どうやら事の発端は、ハッカーがバイナンスから首尾よく奪い取った7,000BTCに対して、BTCブロックチェーンの「Re-Org(再編)」を提案したビットコインコア開発者ジャーミン・ルービン氏のツイートから始まったようだ。

ブロックチェーンの再編とは、マイナーへの経済的な動機付けをすることでネットワークのハッシュパワー51%を獲得し、ブロックチェーン上に既に記録されている過去の取引を無効にするというアイデア。

ルービン氏はこれを推奨するツイートをバイナンスCEOのAMAセッションが開始する2時間前に呟き、バイナンスチームがそれを1時間前にツァオ氏と共有。

その後、「頭がいっぱいだった」とその時を振り返るツァオ氏が、AMAセッションでブロックチェーン再編の可能性について言及したという流れだ。

これまでにも大規模な取引所ハッキングがある度にブロックチェーンの再編は議論されてきたが、それが実際に行われたことは一度もない。

それというのも、不可能だとは言い切れないものの、複数のマイニングプールとの共謀の困難さやそれに付随するコストなどを踏まえると、痛手を負った取引所にとって合理的なアプローチとは言い難い。

また、BTC開発者ジミー・ソン氏が指摘するように、取引所を襲ったハッカーもマイナーと共謀するという「勝ち目のないゲーム」になる可能性も十分考えられる。

長期の訴訟が弁護士だけしか利益をもたらさないのと同様に、再編のシナリオで利益を得られる唯一のプレイヤーはマイナーだけ。バイナンスまたはハッカーからマイナーへお金が流れるだけだ。ビットコインプロトコルはこのように設計されたもので、(過去の取引履歴を)変更するのは非常に高価。

それでも、アリ・ポール氏を始めとする一部の業界人がBTCブロックチェーンの再編の実現可能性を肯定したり、Blockstream社CEOのアダム・バック氏を始めとする多くがブロックチェーン再編は「起こらない」と切り捨てるなど、コミュニティの意見は割れた。

また、ブロックチェーンの再編について言及した張本人であるバイナンスCEOはそれが現実的だとは考えておらず、あくまでも「検討しただけ」であることを強調。

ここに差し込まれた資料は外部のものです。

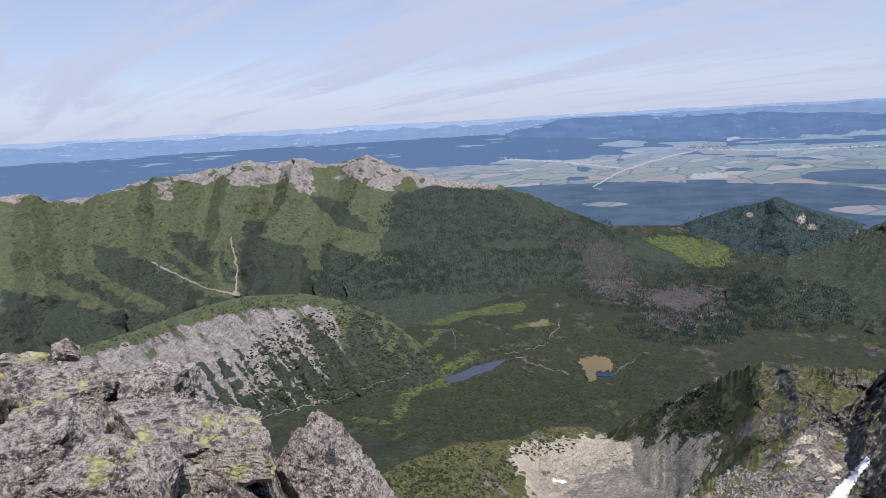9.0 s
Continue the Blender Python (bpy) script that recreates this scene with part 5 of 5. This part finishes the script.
def village(count, spots):
    at = scatter(count, spots, 0.5)
    P = drape([S_GROUND], at[:, 0], at[:, 1])
    n = len(P)
    cube = np.array([(x, y, z) for x in (-1, 1) for y in (-1, 1) for z in (0, 1)], float)
    f = np.array([[0, 1, 3, 2], [4, 6, 7, 5], [0, 4, 5, 1], [2, 3, 7, 6], [1, 5, 7, 3]])
    V = cube[None] * lots.uniform((2, 2, 2), (5, 4, 4.5), (n, 1, 3)) + P[:, None]
    F = np.arange(n)[:, None, None] * 8 + f[None]
    return tagged(triangles("village", V, F, m_house), "distant village of pale houses on the plain", "village", kind="stuff")


village(260, [(77, -3.95, 2.2, 0.22), (76.3, -3.7, 1.0, 0.15)])
village(200, [(60.5, -3.7, 3.0, 0.2), (66.5, -4.05, 2.2, 0.12)])
village(70, [(73.5, -4.9, 0.9, 0.12), (76.8, -6.0, 0.5, 0.1), (92, -4.2, 0.9, 0.1)])
m_road = earth_material("far_road", (0.27, 0.31, 0.32), (0.33, 0.36, 0.36))
for line, half in (([(85.2, -6.7), (83.2, -5.6), (81, -4.9), (79, -4.4), (77.5, -4.1)], 0.025), ([(77, -4.0), (73, -4.2), (68, -4.1), (64, -4.0), (60, -3.8)], 0.02), ([(92, -4.3), (88, -4.6), (83, -5.3)], 0.02)):
    tagged(draped("road", [S_GROUND], [[(b, e, half) for b, e in line]], m_road, 0.5, 0.4, 0.3, res=0.03, ragged=0.1), "pale road across the distant plain", "road", kind="structure")
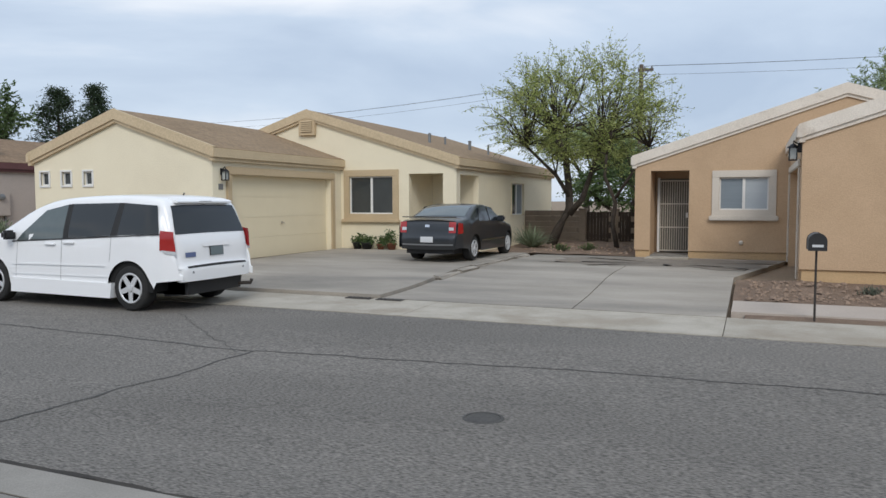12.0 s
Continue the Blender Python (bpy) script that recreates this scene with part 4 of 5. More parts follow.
for p, q in (((2.89, 3.18), (6.2, 4.2)), ((6.2, 4.2), (9.66, 3.18))):
    part("rake_board", prism([(p[0], p[1] - 0.22), (q[0], q[1] - 0.22), (q[0], q[1] + 0.075), (p[0], p[1] + 0.075)], 9.55, 9.64, "y"), M_HOME_FASCIA, hh)
part("drip_edge", box(2.84, 2.9, 2.1, 9.62, 3.235, 3.262), M_GREYMETAL, hh)
lantern(hh, (2.95, 9.24, 2.52), (-1, 0, 0), s=0.85)
plq = part("number_plate", box(2.935, 2.95, 9.02, 9.28, 2.06, 2.2, 0.004), M_PLATE, hh, "white house number plate reading 2")
fc = bpy.data.curves.new("digit", "FONT")
fc.body = "2"
fc.size = 0.12
fc.extrude = 0.002
fc.align_x, fc.align_y = "CENTER", "CENTER"
dg = new("digit", fc)
dg.matrix_basis = pose(2.932, 9.12, 2.13, 90, 0, -90)
dg.data.materials.append(M_BLACK)
dg.parent = plq
# front wall with the entry opening, porch behind it
wall(hh, (0.385, 2.95), [(-9, 3.0), (9, 3.0)], 0.2, 2.74, 0.3, "y", M_HOME, name="wall")
wall(hh, (-1.96, -0.755), [(-9, 3.0), (9, 3.0)], 0.2, 2.74, 0.3, "y", M_HOME)
wall(hh, (-0.755, 0.385), [(-9, 3.0), (9, 3.0)], 2.62, 2.74, 0.3, "y", M_HOME)
wall(hh, (-8, 0.04), [(-9, 3.0), (9, 3.0)], 0.2, -1.96, 0.2, "x", M_HOME)
wall(hh, (-1.96, 9.6), [(-9, 3.0), (9, 3.0)], 0.2, -8.2, 0.2, "y", M_HOME)
# unseen side wall; its opening is added to let daylight onto the plaster
wall(hh, (0.04, 2.74), [(-9, 3.0), (9, 3.0)], 0.2, -1.31, 0.15, "x", M_PORCH, [(0.54, 2.34, 0.2, 2.5)])
wall(hh, (0.04, 2.74), [(-9, 3.0), (9, 3.0)], 0.2, 0.387, 0.15, "x", M_PORCH)
wall(hh, (-1.31, 1.09), [(-9, 3.0), (9, 3.0)], 0.2, -0.11, 0.15, "y", M_PORCH)
part("porch_ceiling", box(-1.16, 0.385, 0.04, 2.74, 2.76, 2.84), M_PORCH, hh)
part("porch_floor", box(-1.96, 0.385, 0.04, 3.04, 0.2, 0.53), M_CONC_GREY, hh)
part("front_door", box(-0.56, 0.36, 0.04, 0.09, 0.53, 2.58, 0.01), M_GATE, hh, "dark panelled front door")
part("roof", prism([(-2.06, 3.0), (4.0, 4.9), (9.7, 3.0), (9.7, 3.12), (4.0, 5.04), (-2.06, 3.12)], -8.4, 3.09, "y"), M_SHINGLE, hh)


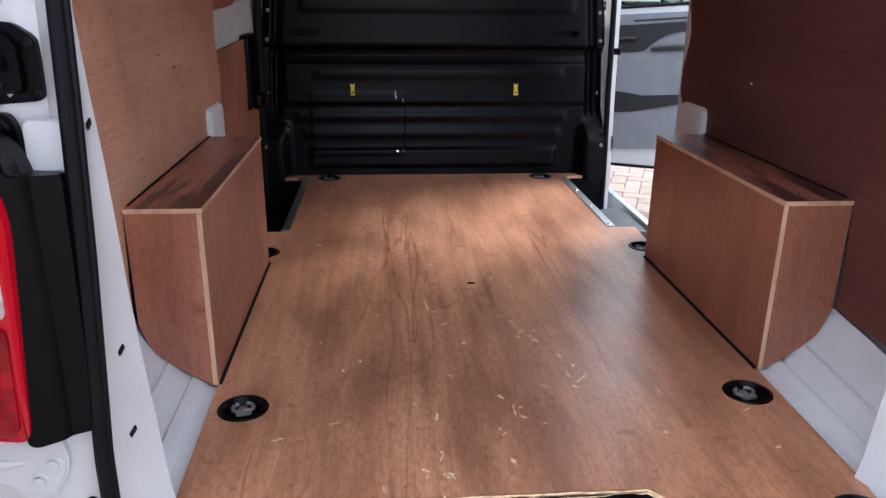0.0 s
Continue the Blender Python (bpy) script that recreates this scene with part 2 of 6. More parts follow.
CLOTH = mat("dark_seat_cloth", (0.012, 0.012, 0.014), 0.9, var=0.2, scale=30, bump=0.4, bscale=600)
DOORTRIM = mat("grey_door_trim", (0.17, 0.175, 0.19), 0.6, var=0.08, scale=12, bump=0.3, bscale=420)
DOORTRIMD = mat("dark_door_trim", (0.009, 0.0095, 0.011), 0.55, var=0.1, scale=12, bump=0.3, bscale=420)
GLASS = plain_glass("van_glass", (0.70, 0.77, 0.73))
CARGLASS = mat("dark_car_glass", (0.035, 0.045, 0.045), 0.04, var=0.4, scale=1.6, bump=0.0, coat=0.6, spec=0.8)
CABGLASS = plain_glass("tinted_cabin_glass", (0.66, 0.76, 0.74), 0.17)
CABSCREEN = plain_glass("cabin_windscreen_glass", (0.70, 0.76, 0.75), 0.36)
TYRE = mat("tyre_rubber", (0.018, 0.018, 0.019), 0.8, var=0.2, scale=20, bump=0.3)
ALLOY = mat("alloy_wheel", (0.66, 0.67, 0.68), 0.3, metal=0.9, var=0.05, bump=0.02)
GALV = mat("galvanised_steel", (0.45, 0.47, 0.48), 0.45, metal=0.8, var=0.15, scale=14, bump=0.05)
BRICK = mat("concrete_paver", (0.285, 0.219, 0.167), 0.85, var=0.55, scale=9.0, bump=0.8, bscale=105, island=0.09, col2=(0.350, 0.262, 0.208))
BRICKY = mat("yellow_painted_paver", (0.40, 0.315, 0.18), 0.8, var=0.3, scale=30, bump=0.5, bscale=230)
BRICKW = mat("white_painted_paver", (0.355, 0.295, 0.240), 0.8, var=0.3, scale=30, bump=0.5, bscale=230)
JOINT = mat("paver_joint_sand", (0.055, 0.045, 0.035), 0.95, var=0.3, scale=20, bump=0.4)
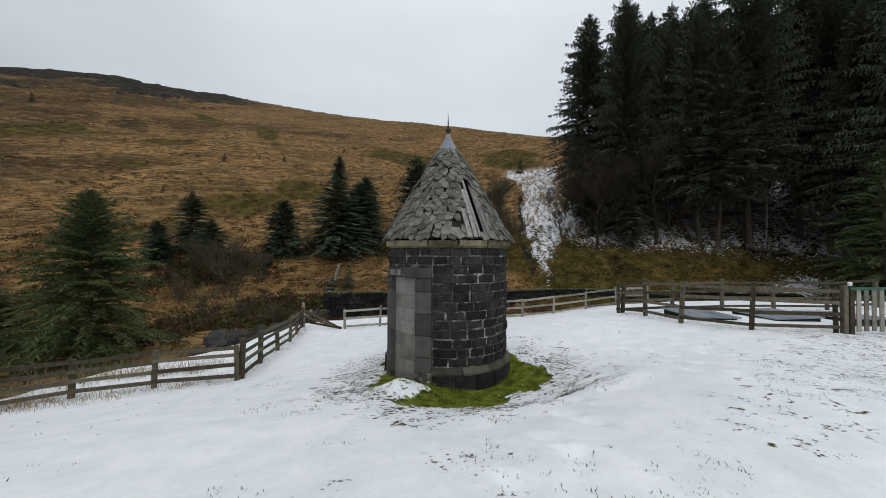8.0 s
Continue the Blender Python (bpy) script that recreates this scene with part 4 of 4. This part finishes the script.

「(バイナンスはブロックチェーン再編を)やりたくないし、出来ない」と続け、BTCネットワークのセキュリティの頑強さをアピールした。

実際のハッキングよりも、バイナンスCEOの発言に対する批判の方が多いという奇癖を見せたクリプトコミュニティだが、業界全体としてもBTCに関する思考実験や復習をするいいきっかけとなっただろう。